Only the lines from the one containing "7. More parts follow." through the one containing "pink corrugated 40-foot" are wanted. Give them again exactly, both ends included.
::::
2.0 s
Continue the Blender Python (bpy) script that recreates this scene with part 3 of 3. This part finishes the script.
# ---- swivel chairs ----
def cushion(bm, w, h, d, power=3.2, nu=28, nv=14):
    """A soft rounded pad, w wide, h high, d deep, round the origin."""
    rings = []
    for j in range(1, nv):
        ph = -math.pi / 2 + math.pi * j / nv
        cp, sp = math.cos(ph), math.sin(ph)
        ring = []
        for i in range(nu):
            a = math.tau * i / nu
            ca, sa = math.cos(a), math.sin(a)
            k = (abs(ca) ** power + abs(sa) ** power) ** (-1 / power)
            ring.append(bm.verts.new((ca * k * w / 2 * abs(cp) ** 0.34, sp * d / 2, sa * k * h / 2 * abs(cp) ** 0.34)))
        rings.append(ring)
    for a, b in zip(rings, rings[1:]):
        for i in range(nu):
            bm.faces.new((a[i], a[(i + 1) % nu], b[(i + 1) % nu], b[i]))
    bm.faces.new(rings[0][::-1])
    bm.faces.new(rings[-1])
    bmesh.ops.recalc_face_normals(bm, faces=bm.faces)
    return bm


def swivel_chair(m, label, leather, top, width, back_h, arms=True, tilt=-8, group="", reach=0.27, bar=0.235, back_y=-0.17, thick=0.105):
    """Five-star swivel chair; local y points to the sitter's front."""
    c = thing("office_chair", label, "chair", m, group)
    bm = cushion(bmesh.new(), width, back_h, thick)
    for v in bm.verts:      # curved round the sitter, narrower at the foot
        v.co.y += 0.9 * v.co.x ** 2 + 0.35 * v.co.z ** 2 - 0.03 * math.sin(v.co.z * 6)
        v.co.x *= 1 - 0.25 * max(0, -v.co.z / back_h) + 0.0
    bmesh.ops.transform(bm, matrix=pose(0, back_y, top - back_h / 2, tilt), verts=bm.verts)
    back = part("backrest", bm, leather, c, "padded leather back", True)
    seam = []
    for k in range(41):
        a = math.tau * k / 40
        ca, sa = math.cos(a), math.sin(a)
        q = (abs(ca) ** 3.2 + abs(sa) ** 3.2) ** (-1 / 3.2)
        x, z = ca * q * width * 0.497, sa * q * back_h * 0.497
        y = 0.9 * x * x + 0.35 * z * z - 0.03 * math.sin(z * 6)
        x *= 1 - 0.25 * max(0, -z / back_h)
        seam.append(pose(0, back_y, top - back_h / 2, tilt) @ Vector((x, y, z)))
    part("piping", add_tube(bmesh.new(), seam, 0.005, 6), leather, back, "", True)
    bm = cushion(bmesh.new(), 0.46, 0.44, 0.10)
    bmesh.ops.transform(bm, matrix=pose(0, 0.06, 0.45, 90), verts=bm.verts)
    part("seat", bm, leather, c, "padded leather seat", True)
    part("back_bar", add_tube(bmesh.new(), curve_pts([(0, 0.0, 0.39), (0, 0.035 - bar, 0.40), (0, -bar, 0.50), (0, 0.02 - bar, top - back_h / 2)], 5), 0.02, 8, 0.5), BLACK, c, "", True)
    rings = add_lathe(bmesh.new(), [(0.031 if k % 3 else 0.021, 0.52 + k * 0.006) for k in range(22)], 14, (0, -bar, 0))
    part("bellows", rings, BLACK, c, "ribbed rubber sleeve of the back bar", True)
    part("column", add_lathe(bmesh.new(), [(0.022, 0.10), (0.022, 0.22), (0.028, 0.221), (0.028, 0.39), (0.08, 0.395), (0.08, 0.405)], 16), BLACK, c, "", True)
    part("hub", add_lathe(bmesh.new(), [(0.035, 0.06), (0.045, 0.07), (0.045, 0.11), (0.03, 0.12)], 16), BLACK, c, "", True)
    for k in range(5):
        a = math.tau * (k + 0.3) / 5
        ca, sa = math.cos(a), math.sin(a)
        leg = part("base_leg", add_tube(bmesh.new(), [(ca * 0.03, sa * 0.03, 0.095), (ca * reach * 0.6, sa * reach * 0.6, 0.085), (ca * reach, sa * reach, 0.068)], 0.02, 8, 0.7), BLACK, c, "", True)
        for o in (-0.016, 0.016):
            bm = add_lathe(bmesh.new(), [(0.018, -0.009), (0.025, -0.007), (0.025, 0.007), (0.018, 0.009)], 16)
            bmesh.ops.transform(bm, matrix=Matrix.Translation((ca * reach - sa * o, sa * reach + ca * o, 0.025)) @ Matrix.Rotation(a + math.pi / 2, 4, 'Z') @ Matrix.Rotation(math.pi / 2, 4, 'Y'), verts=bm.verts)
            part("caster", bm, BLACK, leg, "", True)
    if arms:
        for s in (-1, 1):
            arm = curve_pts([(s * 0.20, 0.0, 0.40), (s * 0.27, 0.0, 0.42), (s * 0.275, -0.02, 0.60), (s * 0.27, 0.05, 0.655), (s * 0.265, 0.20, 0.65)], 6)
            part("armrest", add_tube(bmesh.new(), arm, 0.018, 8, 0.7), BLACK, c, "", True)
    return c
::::
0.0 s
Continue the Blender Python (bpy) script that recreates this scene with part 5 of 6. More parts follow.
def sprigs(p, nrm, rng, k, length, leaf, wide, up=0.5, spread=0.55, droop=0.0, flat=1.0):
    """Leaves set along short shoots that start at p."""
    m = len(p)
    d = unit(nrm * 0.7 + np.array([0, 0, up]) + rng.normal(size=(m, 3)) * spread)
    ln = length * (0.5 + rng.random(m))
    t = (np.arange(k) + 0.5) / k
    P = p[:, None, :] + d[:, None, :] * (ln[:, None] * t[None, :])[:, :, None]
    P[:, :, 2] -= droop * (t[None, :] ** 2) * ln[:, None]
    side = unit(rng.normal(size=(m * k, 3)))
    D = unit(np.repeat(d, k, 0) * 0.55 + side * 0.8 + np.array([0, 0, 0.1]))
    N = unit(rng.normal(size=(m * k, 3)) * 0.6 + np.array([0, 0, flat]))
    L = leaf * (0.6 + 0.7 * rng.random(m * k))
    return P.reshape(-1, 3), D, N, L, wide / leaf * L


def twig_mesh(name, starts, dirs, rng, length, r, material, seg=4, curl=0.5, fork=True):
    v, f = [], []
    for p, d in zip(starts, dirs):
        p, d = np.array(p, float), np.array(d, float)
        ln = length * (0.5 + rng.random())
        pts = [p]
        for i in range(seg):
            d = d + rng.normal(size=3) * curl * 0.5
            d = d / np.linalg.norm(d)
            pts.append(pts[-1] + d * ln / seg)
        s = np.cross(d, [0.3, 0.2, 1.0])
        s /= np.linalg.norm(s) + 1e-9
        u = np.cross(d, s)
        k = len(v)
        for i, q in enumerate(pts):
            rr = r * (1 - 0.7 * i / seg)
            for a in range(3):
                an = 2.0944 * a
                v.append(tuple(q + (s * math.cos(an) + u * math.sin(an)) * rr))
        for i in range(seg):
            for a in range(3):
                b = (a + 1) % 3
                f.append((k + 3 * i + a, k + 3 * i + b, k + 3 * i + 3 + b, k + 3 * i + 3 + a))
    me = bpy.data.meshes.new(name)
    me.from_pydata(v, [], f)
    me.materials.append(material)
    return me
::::
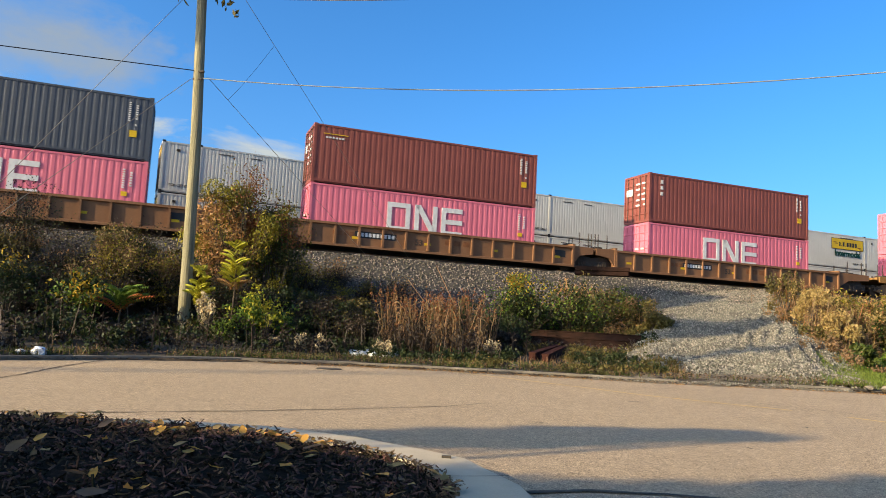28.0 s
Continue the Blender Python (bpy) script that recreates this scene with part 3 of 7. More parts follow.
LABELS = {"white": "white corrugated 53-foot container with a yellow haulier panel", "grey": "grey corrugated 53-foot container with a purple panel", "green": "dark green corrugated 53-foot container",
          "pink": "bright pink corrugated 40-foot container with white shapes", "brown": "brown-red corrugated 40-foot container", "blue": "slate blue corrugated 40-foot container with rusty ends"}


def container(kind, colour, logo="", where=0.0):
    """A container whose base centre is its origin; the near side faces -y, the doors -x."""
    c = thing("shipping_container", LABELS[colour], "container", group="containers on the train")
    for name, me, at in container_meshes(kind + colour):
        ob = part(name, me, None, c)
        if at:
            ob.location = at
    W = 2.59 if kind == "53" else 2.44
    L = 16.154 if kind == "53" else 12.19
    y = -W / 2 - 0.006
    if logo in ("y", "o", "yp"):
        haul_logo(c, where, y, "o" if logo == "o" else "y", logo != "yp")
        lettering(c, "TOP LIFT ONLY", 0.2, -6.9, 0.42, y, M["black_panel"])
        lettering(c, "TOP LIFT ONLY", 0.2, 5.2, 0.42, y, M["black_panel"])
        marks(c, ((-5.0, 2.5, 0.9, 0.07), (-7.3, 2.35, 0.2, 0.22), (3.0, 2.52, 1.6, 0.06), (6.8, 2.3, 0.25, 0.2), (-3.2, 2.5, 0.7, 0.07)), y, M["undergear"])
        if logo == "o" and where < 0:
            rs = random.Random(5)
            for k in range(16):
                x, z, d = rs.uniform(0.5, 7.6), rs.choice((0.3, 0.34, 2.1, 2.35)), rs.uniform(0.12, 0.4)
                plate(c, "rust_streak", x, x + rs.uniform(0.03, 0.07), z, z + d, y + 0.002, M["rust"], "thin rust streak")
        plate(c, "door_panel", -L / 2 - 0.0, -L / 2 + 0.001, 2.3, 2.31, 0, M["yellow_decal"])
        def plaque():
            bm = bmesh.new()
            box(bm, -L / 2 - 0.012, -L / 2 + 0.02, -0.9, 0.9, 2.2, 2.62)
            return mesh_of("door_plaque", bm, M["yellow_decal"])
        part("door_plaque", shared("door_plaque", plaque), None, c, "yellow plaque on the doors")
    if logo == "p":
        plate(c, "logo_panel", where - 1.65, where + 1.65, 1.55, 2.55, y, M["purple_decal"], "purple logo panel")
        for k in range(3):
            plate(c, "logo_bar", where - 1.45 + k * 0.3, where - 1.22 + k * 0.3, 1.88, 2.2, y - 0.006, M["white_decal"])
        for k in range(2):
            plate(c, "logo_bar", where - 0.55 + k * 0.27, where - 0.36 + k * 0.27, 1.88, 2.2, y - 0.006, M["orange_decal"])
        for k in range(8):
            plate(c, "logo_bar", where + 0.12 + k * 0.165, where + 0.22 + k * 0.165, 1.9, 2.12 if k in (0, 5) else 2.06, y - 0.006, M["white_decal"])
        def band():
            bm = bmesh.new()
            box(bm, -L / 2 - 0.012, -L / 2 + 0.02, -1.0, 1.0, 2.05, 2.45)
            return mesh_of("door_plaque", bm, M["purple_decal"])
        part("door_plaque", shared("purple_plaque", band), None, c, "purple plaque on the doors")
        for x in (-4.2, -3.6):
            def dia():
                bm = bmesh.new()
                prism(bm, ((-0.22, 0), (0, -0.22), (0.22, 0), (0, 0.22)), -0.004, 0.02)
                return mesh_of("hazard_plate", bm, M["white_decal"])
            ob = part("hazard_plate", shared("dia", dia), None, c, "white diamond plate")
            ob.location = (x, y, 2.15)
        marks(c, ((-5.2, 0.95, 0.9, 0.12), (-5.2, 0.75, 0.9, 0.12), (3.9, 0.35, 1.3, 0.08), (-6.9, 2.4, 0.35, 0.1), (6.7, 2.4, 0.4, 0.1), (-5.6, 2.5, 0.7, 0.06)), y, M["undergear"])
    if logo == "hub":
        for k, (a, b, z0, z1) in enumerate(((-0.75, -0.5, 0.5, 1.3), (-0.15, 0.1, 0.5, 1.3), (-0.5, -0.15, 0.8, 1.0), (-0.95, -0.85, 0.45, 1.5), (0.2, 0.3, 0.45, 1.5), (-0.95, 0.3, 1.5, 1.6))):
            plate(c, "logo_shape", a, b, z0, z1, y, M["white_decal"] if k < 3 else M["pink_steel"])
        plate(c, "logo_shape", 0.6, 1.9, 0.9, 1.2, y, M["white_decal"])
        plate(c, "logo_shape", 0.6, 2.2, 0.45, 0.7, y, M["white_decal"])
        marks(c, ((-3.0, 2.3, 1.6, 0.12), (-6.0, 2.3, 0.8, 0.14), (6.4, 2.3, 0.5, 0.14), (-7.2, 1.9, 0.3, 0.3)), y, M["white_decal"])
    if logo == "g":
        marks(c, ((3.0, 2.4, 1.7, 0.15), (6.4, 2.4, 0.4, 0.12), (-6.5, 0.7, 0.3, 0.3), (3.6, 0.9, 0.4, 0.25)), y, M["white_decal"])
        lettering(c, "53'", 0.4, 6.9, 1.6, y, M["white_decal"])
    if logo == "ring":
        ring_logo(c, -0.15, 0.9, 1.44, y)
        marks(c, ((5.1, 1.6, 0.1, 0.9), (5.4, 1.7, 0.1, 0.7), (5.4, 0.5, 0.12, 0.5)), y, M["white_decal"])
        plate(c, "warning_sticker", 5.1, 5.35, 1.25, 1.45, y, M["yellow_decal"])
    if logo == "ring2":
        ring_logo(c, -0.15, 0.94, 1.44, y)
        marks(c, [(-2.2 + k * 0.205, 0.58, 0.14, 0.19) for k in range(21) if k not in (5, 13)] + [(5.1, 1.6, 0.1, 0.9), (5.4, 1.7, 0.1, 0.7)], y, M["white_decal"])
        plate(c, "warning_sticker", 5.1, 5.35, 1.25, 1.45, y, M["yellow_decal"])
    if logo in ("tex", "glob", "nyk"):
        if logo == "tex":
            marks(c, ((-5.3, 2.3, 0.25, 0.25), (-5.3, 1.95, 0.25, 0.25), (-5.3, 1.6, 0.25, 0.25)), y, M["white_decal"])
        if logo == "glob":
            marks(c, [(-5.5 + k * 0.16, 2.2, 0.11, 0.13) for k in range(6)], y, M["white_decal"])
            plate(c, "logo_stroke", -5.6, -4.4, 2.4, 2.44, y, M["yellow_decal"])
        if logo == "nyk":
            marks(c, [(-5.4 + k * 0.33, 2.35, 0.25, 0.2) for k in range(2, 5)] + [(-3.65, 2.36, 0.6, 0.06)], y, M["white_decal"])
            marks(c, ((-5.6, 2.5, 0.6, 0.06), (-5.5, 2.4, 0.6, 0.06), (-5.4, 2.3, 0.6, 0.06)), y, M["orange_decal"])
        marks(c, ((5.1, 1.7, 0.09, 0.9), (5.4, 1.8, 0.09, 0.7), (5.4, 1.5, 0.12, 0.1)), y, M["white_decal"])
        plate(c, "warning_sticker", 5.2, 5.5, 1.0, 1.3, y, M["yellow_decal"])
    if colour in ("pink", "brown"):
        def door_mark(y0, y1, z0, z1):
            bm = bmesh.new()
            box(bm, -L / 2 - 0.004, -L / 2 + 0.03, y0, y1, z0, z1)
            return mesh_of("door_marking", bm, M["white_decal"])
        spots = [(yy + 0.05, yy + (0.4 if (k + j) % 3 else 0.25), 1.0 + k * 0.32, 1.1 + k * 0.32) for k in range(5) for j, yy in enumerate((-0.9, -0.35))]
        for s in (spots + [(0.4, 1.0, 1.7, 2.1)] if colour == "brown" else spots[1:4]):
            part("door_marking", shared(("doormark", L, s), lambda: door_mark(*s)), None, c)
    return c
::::
__ANSWER TO THE TASK__:
Continue the Blender Python (bpy) script that recreates this scene with part 3 of 7. More parts follow.
LABELS = {"white": "white corrugated 53-foot container with a yellow haulier panel", "grey": "grey corrugated 53-foot container with a purple panel", "green": "dark green corrugated 53-foot container",
          "pink": "bright pink corrugated 40-foot container with white shapes", "brown": "brown-red corrugated 40-foot container", "blue": "slate blue corrugated 40-foot container with rusty ends"}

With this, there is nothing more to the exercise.